PROBLEM: Begin with the first line of the material and write out each line exactly, ending with the line that contains "40), mat, smooth=True)". Pictures are not part of the copy.

════════

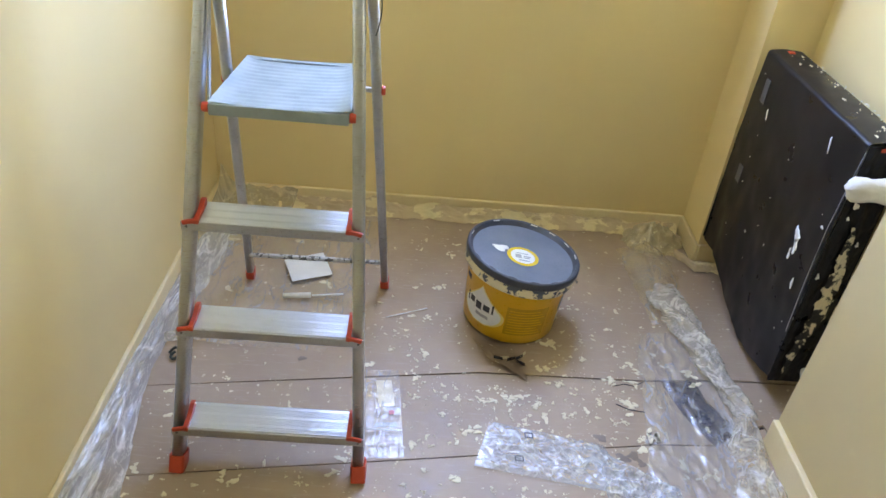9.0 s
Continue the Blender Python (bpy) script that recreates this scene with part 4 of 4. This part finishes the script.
    def ruck(u, v):
        x = 1.60 + 0.27 * v
        y = -0.215 - 0.055 * u * (1 + 0.4 * fbm(v * 8, 1, 5)) + (0.17 * (1 - v / 0.37) if v < 0.37 else 0)
        z = 0.004 + (0.010 + 0.010 * fold(v * 7, u * 3, 4)) * math.sin(math.pi * min(1, u * 0.9 + 0.1)) ** 0.7
        return Vector((min(x, 1.70) if y > -0.205 else x, y, z))
    thing("masking_paper", "creased cream masking paper at the pier's foot", "masking paper", sheet(ruck, 16, 60), SMEARED, smooth=True)


floor_films()


def flat_bag(points, name, label, mat, seed, lift=0.006):
    a, b, c, d = [Vector((x, y, 0)) for x, y in points]

    def f(u, v):
        p = a.lerp(b, u).lerp(d.lerp(c, u), v)
        rim = min(1, 10 * min(u, 1 - u, v, 1 - v))
        return Vector((p.x, p.y, 0.0035 + (0.15 + 0.85 * rim) * lift * fold(p.x * 26 + p.y * 9, p.y * 30, seed)))
    return thing(name, label, "plastic bag", sheet(f, 60, 40), mat, smooth=True)


zb = flat_bag([(0.602, -0.866), (0.708, -0.853), (0.736, -1.156), (0.640, -1.168)], "zip_bag", "flat clear zip bag with printed label on the floor", FILMTHIN, 3, 0.0022)
for pts, mat, lab, nm in (([(0.648, -0.90), (0.690, -0.895), (0.706, -0.99), (0.664, -0.995)], SPLASH, "cream paper slip", "slip"), ([(0.66, -1.05), (0.712, -1.045), (0.714, -1.058), (0.662, -1.064)], GREYINK, "grey unreadable code strip", "code_strip"),
                          ([(0.690, -1.005), (0.704, -1.003), (0.706, -1.018), (0.692, -1.02)], TAPERED, "small red print mark", "print_mark")):
    part(nm, prism(pts, 0.0025, 0.0032), mat, zb, lab)
part("zip_seam", boxes((0.640, 0.728, -1.080, -1.0775, 0.010, 0.0115)), WHITE, zb)
fb = flat_bag([(0.951, -1.022), (1.235, -1.078), (1.30, -1.235), (0.906, -1.169)], "parcel_bag", "shiny crinkled clear plastic bag lying on the floor", BAG, 9, 0.007)
flat_bag([(1.20, -1.085), (1.40, -1.20), (1.42, -1.42), (1.22, -1.24)], "parcel_bag", "shiny crinkled clear plastic bag with twisted end", BAG, 15, 0.016)
for x, y in ((1.045, -1.075), (1.015, -1.15)):
    part("print_mark", boxes((x - 0.011, x + 0.011, y - 0.009, y - 0.006, 0.018, 0.0186), (x - 0.011, x + 0.011, y + 0.006, y + 0.009, 0.018, 0.0186), (x - 0.011, x - 0.008, y - 0.006, y + 0.006, 0.018, 0.0186), (x + 0.008, x + 0.011, y - 0.006, y + 0.006, 0.018, 0.0186)), INK, fb, "small dark printed symbol")

card = prism([(0.313, -0.392), (0.430, -0.334), (0.476, -0.452), (0.358, -0.503)], 0.0155, 0.0170)
thing("paper_sheet", "blank white card lying on the plastic sheet", "card", card, PAPER)
thing("tube", "short white plastic tube on the plastic sheet", "tube", bar((0.342, -0.580, 0.018), (0.425, -0.567, 0.018), 0.016, 0.016, (0, 0, 1), 0.007), WHITE, smooth=True)
thing("stick", "thin white stick beside the tube", "stick", bar((0.428, -0.566, 0.016), (0.52, -0.548, 0.015), 0.006, 0.004, (0, 0, 1), 0.0015), WHITE)
thing("straw", "thin pale plastic sliver on the boards", "straw", bar((0.66, -0.63, 0.004), (0.78, -0.575, 0.005), 0.003, 0.002, (0, 0, 1), 0.0008), WHITE)


# ---- small wall fittings ----
def socket():
    ob = thing("wall_socket", "double wall socket masked with crinkled tape", "socket", at=(0.107, 0.0, 1.016))

    def f(u, v):
        x, z = 0.150 * u, 0.076 * v
        rim = min(1, 14 * min(u, 1 - u, v, 1 - v))
        return Vector((x, -0.002 - 0.010 * rim - 0.003 * abs(fbm(u * 7, v * 4, 5)), z))
    part("tape_cover", sheet(f, 40, 24), surface("painted_tape", (0.74, 0.60, 0.33), (0.80, 0.67, 0.40), 40, 0.6, relief=0.5), ob, smooth=True)
    part("socket_plate", boxes((0.008, 0.142, -0.009, 0.0, 0.006, 0.070), bevel=0.003), TRIM, ob)
    


socket()


def nail(x, y, z, dx, dz):
    ob = thing("nail", "bent steel nail stuck in the painted plaster", "nail", bar((x + 0.01, y, z), (x - 0.02, y + dx, z + dz), 0.0035, 0.0035, (0, 1, 0), 0.0014), STEEL, group="nails")
    head = lathe(bmesh.new(), [(0, 0), (0.005, 0), (0.005, 0.0015), (0, 0.0015)], 14)
    bmesh.ops.transform(head, matrix=pose(x - 0.02, y + dx, z + dz, 0, -90, 0), verts=head.verts[:])
    part("head", head, STEEL, ob)


nail(XR, -1.210, 2.195, -0.012, -0.004)
nail(XR, -1.262, 2.245, 0.004, 0.001)
nail(XR, -1.198, 2.240, 0.006, 0.002)


def wall_plug(x, y, z, r=0.005):
    bm = lathe(bmesh.new(), [(0, 0), (r, 0), (r * 1.2, 0.002), (0, 0.0025)], 12)
    bmesh.ops.transform(bm, matrix=pose(x, y, z, 0, -90, 0), verts=bm.verts[:])
    thing("wall_plug", "small dark old fixing hole in the wall", "wall plug", bm, STEEL, group="wall plugs")


wall_plug(XN, -0.42, 2.02)
wall_plug(XN, -0.45, 2.847)
wall_plug(XN, -0.46, 1.72)
wall_plug(XN, -0.27, 1.65)


def wall_chip():
    rnd = random.Random(21)
    bm = bmesh.new()
    for k in range(7):
        blob(bm, 0, rnd.uniform(-0.02, 0.02), rnd.uniform(-0.03, 0.03), rnd.uniform(0.003, 0.009), rnd, 11, 0.0012, axis="x", long=1.2, turn=1.2)
    bmesh.ops.scale(bm, vec=(-1, 1, 1), verts=bm.verts[:])
    bmesh.ops.reverse_faces(bm, faces=bm.faces[:])
    thing("wall_chip", "small chipped brownish patch in the paint", "wall chip", bm, surface("bare_plaster", (0.40, 0.33, 0.20), (0.55, 0.46, 0.28), 60, 0.8, relief=0.4), at=(XL + 0.0005, -0.10, 0.40))


wall_chip()


# ---- outside ----
thing("ground", "pale blue-grey hazed meadow below the house", "ground", boxes((-400, 400, 2.0, 900, -4.2, -4.0)), HAZEGRASS, kind="structure")


def hill():
    def f(u, v):
        x = -160 + 320 * u
        y = 24 + 120 * v
        top = 23 * math.exp(-((x - 26) / 34) ** 2) + 6.5 * math.exp(-((x + 40) / 60) ** 2) + 3.0 * fbm(x * 0.05, 0.4, 3)
        z = -4 + (top + 4) * math.sin(math.pi / 2 * min(1, v * 1.3)) + 2.2 * abs(fbm(x * 0.22, y * 0.22, 5))
        return Vector((x, y, z))
    thing("wooded_hill", "distant wooded hill, tinted blue-grey for haze", "hill", sheet(f, 260, 70), HAZEWOODS, kind="stuff")


hill()


def tree(x, y, base, height, spread, seed):
    rnd = random.Random(seed)
    ob = thing("tree", "leafy green tree outside the window", "tree", at=(x, y, base))
    bm = bmesh.new()
    tips = []
    trunk = [Vector((0.05 * math.sin(k), 0.04 * math.cos(2 * k), height * 0.6 * k / 5)) for k in range(6)]
    for k in range(5):
        sweep(bm, [trunk[k], trunk[k + 1]], 0.22 - 0.03 * k, 0.22 - 0.03 * k, (0, 1, 0), 0.08 - 0.012 * k)
    for k in range(16):
        s = trunk[2 + k % 4]
        a = rnd.random() * 6.28
        e = s + Vector((math.cos(a) * spread * rnd.uniform(0.4, 0.9), math.sin(a) * spread * rnd.uniform(0.4, 0.9), height * rnd.uniform(0.05, 0.38)))
        sweep(bm, [s, s.lerp(e, 0.5) + Vector((0, 0, 0.12)), e], 0.04, 0.04, (0, 1, 0.2), 0.015)
        tips += [e, s.lerp(e, 0.6), s.lerp(e, 0.8)]
    part("trunk", bm, BARK, ob)
    verts, faces = [], []
    for tip in tips:
        for k in range(60):
            c = tip + Vector((rnd.gauss(0, 0.32), rnd.gauss(0, 0.32), rnd.gauss(0, 0.28)))
            a = Vector((rnd.gauss(0, 1), rnd.gauss(0, 1), rnd.gauss(0, 0.5))).normalized() * 0.07
            b = a.cross(Vector((rnd.gauss(0, 1), rnd.gauss(0, 1), rnd.gauss(0, 1)))).normalized() * 0.035
            n = len(verts)
            verts += [c - a, c + b, c + a, c - b]
            faces.append((n, n + 1, n + 2, n + 3))
    me = bpy.data.meshes.new("crown")
    me.from_pydata(verts, [], faces)
    me.materials.append(LEAF)
    crown = new("crown", me)
    crown.parent = ob


tree(0.35, 8.5, -4.0, 7.8, 1.7, 3)
tree(-3.5, 14.0, -4.0, 7.0, 2.2, 6)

════════

SOLUTION TO THE PROBLEM:
9.0 s
Continue the Blender Python (bpy) script that recreates this scene with part 4 of 4. This part finishes the script.
    def ruck(u, v):
        x = 1.60 + 0.27 * v
        y = -0.215 - 0.055 * u * (1 + 0.4 * fbm(v * 8, 1, 5)) + (0.17 * (1 - v / 0.37) if v < 0.37 else 0)
        z = 0.004 + (0.010 + 0.010 * fold(v * 7, u * 3, 4)) * math.sin(math.pi * min(1, u * 0.9 + 0.1)) ** 0.7
        return Vector((min(x, 1.70) if y > -0.205 else x, y, z))
    thing("masking_paper", "creased cream masking paper at the pier's foot", "masking paper", sheet(ruck, 16, 60), SMEARED, smooth=True)


floor_films()


def flat_bag(points, name, label, mat, seed, lift=0.006):
    a, b, c, d = [Vector((x, y, 0)) for x, y in points]

    def f(u, v):
        p = a.lerp(b, u).lerp(d.lerp(c, u), v)
        rim = min(1, 10 * min(u, 1 - u, v, 1 - v))
        return Vector((p.x, p.y, 0.0035 + (0.15 + 0.85 * rim) * lift * fold(p.x * 26 + p.y * 9, p.y * 30, seed)))
    return thing(name, label, "plastic bag", sheet(f, 60, 40), mat, smooth=True)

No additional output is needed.